She cannot be paused on the screen of my mind. Faces like Dietrich’s and Hara’s demand a step back and around, to examine them in their stillness as if they were sculptures. But looking at Hideko Takamine—“My face is just circle, circle, circle,” she used to say—you get the sense that she will bite you, ungently, if you try to place her in an exhibit. A long time ago, a boyfriend gave me a framed photograph of her. I don’t have it anymore. Behind glass, she was just another girl. But when Takamine moved on-screen, she made you see how some things can’t be caught in a still: a hesitation, a second wind, a tremor, the fever of a body contemplating whether to stay or to go.

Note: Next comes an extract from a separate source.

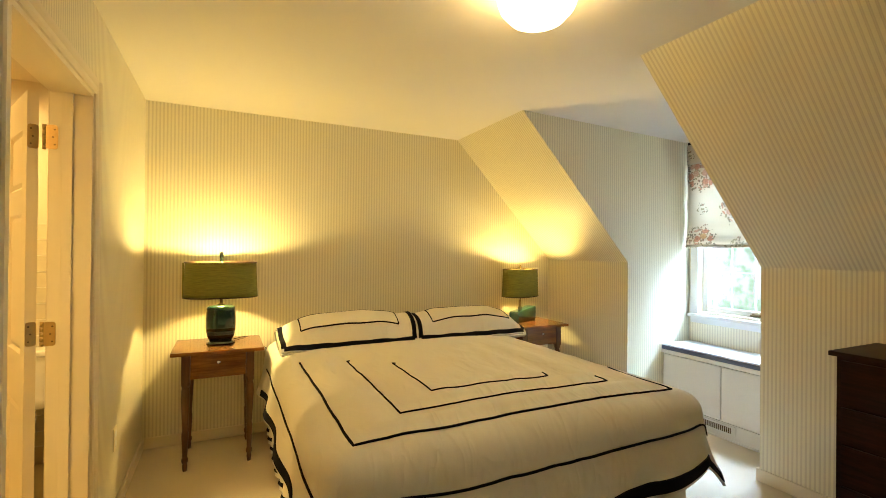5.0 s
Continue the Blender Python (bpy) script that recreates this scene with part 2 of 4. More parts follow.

“I’ve been an actress for a hundred years,” Takamine wrote in 1954, when she was thirty. “Photographers took every face I could call my own. Look, I no longer have a face.” I think about that last sentence whenever I watch any of the seventeen films she made with the director Mikio Naruse, most of which feature postwar women fighting for a sense of self at the brink of destitution. Some stars make you want to slip on their style—buy a dress, cut a pose. Look, I no longer have a face. Takamine makes me check myself in the bathroom afterward, to see if I too have lost my face.
As a young girl, I’d watch her and hear the titles of Naruse’s films as I fell asleep: Lightning, Yearning, Flowing, Floating Clouds. Which brings me to my teenage notes, from my first viewing of Naruse’s When a Woman Ascends the Stairs. Exclamation marks in pencil. More exclamation marks around the name Takamine. Then: “What is going on with Naruse and feet?”
Before we get to the feet, let’s first talk about the life. Hideko Takamine was a child star who began acting when she was four years old (“Was I cute?” Takamine asked Naruse. “No, you were precocious,” he answered. “Annoying”). She started her career as Japan’s Shirley Temple and ended it as an immortal. No writer was better on Takamine than herself. “I was in nearly seven hundred and fifty films,” she wrote in one of her nineteen essay collections, “most of them unpreserved. But I tell foreign reporters that I was in a hundred, so that they can let themselves believe me.” In her memoirs, she writes about working so hard to feed her family that she ran from set to set “forgetting the color of daylight.” She observes the fraught matter-of-factly, as though she grasped early on that to make things interesting was to keep things moving. Even her own name wasn’t hers, she writes (it had been her adopted mother’s stage name). You can almost hear her toss back her curls and laugh: Look, I no longer have a name.
Reading Takamine is sometimes like walking through a cinephile’s Epcot, guided by a solemn, impish girl who was both its ward and warden for much of the twentieth century. “Cheap row houses, clutter, ramen, drab, depressing men and women, and always a wandering musical troupe. No murders,” she writes: “That was Naruse World.” We walk a few steps further, and she observes: “Imported liquor on the shelves, research paper mountaining on the floor, canned goods, pipes, ashtrays, Lipton tea, teacups, tea instruments tumbling about on his worktable. That was Ozu World.”